■ WHAT TO DO
Here are some records; copy every line that holds the word "More".

■ MATERIAL FOR THE TASK
◇ ◇ ◇ ◇ ◇ ◇ ◇

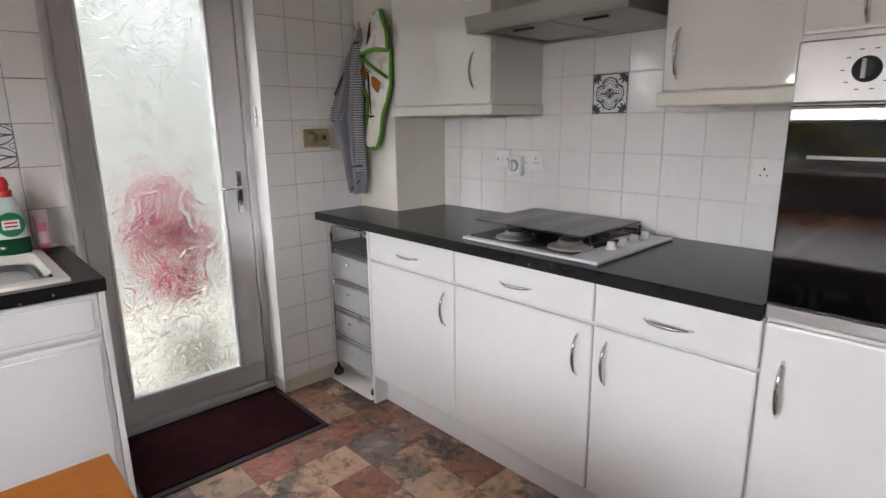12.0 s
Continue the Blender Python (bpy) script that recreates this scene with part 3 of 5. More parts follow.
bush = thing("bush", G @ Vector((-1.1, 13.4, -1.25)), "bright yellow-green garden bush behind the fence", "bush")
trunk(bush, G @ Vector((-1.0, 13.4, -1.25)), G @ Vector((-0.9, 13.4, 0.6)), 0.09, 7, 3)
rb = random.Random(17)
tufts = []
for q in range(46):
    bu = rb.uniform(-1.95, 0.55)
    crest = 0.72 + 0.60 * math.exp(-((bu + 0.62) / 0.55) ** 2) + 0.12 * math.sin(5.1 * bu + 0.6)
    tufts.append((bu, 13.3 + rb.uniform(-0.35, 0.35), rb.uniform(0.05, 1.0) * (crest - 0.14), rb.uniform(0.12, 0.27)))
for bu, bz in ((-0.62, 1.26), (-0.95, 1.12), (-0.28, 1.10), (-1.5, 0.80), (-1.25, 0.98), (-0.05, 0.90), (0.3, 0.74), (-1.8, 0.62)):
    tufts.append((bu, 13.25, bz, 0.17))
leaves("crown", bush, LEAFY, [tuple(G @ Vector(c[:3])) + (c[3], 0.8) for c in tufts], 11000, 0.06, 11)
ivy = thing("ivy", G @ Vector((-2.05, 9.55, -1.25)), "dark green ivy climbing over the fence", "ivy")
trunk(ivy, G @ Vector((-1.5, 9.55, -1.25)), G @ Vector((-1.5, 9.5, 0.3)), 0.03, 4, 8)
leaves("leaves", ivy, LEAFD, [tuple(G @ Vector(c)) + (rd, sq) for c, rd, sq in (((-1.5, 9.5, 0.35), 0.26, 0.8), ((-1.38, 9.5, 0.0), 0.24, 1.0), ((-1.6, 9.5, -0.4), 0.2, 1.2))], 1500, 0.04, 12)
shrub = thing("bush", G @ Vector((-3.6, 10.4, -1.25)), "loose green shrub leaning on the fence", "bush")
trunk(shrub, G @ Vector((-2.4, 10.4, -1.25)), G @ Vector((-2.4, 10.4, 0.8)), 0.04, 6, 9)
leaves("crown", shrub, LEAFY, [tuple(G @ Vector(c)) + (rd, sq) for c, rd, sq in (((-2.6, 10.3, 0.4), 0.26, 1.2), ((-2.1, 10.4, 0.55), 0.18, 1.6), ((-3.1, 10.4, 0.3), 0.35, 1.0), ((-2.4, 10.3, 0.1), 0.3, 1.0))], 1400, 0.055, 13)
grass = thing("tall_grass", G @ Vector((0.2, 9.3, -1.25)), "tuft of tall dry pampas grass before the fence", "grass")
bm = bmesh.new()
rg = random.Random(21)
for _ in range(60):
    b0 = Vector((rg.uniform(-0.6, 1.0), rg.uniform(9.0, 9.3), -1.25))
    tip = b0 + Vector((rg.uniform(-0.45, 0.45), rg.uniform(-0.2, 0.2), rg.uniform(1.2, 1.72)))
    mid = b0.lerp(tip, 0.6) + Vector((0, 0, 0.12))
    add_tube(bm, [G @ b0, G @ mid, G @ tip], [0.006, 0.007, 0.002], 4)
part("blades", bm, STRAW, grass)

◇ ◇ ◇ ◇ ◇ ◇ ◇

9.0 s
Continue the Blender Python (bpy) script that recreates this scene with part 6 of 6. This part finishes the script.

◇ ◇ ◇ ◇ ◇ ◇ ◇

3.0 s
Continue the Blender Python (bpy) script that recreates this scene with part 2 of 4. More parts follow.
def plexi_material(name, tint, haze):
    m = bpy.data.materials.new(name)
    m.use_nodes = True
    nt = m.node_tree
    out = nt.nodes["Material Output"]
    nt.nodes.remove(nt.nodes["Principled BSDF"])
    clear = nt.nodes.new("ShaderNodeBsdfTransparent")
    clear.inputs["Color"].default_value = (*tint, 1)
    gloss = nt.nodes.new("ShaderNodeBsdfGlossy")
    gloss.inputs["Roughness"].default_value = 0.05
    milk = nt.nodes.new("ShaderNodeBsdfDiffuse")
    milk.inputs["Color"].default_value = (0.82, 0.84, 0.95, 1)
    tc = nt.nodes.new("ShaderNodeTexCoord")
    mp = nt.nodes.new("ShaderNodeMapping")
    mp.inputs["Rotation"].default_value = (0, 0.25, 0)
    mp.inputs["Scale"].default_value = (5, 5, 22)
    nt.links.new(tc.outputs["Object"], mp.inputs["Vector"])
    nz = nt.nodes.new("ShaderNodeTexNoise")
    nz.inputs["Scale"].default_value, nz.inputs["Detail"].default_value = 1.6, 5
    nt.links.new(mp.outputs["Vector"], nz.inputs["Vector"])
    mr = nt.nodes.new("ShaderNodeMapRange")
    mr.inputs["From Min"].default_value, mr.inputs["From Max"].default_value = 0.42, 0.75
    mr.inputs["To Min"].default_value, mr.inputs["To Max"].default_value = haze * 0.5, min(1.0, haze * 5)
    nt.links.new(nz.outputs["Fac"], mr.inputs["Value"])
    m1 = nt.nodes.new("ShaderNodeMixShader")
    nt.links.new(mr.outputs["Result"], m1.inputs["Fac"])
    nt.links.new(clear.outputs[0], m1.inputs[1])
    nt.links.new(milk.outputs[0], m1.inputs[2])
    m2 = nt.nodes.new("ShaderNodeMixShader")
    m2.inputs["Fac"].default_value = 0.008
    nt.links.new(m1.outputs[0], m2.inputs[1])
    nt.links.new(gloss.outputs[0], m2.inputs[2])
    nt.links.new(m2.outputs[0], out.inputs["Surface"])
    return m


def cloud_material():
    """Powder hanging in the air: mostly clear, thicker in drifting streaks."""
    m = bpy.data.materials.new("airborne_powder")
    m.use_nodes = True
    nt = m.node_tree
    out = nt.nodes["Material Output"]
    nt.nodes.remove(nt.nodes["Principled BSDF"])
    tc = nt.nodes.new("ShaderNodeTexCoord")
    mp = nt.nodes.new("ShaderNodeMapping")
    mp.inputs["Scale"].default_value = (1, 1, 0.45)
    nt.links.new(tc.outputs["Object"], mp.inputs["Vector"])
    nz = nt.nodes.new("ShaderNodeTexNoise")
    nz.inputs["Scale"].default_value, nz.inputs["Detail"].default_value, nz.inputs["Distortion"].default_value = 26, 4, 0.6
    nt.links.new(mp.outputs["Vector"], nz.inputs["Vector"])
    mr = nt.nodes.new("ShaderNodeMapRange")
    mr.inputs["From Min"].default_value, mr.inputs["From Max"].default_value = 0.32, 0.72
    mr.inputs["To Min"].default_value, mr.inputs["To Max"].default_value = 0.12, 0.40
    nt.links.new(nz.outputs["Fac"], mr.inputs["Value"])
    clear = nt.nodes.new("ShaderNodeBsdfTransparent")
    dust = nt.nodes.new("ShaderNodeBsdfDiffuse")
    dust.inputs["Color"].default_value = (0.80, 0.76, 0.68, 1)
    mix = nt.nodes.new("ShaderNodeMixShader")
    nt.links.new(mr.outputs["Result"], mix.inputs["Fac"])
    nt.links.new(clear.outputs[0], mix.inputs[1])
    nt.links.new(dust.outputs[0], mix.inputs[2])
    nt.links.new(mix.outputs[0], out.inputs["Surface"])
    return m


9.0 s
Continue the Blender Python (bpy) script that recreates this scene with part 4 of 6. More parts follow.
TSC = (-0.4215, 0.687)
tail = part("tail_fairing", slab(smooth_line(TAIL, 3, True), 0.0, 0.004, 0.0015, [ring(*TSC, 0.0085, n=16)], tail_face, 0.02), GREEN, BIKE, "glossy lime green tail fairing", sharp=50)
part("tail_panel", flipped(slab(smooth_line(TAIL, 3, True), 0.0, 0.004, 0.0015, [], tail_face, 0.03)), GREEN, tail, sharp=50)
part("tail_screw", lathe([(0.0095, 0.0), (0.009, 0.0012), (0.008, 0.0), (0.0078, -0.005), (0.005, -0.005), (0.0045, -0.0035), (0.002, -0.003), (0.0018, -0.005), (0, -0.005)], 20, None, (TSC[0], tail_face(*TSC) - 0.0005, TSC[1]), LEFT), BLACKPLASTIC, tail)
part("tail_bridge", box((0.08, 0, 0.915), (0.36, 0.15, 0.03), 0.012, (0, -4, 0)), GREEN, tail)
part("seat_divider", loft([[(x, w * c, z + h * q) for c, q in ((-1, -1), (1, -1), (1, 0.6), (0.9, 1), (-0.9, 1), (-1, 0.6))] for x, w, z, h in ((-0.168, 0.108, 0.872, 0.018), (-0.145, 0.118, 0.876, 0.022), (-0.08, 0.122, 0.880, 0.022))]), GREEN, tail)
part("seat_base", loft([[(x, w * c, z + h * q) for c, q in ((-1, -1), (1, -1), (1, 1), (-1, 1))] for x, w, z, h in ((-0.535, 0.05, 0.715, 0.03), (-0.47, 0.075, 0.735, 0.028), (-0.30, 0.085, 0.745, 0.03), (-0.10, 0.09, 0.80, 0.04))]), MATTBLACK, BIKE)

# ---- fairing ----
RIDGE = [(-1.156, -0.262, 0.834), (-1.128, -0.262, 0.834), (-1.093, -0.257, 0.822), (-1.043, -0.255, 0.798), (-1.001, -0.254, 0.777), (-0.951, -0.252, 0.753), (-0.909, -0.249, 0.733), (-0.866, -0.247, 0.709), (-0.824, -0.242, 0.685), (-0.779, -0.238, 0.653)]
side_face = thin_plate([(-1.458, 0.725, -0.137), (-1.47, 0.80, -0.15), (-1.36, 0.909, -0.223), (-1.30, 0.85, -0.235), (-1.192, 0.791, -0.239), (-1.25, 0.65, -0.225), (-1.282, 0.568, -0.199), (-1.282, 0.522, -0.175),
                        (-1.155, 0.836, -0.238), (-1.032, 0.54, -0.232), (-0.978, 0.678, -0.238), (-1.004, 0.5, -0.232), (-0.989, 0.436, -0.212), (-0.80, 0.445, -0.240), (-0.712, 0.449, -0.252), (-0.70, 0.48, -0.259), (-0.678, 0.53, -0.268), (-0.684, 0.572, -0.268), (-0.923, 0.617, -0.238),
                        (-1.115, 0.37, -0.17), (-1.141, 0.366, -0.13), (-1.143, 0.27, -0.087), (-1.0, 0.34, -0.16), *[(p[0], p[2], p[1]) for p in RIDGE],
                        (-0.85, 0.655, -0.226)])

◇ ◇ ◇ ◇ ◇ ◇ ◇

■ TASK RESULT
Continue the Blender Python (bpy) script that recreates this scene with part 3 of 5. More parts follow.
Continue the Blender Python (bpy) script that recreates this scene with part 2 of 4. More parts follow.
Continue the Blender Python (bpy) script that recreates this scene with part 4 of 6. More parts follow.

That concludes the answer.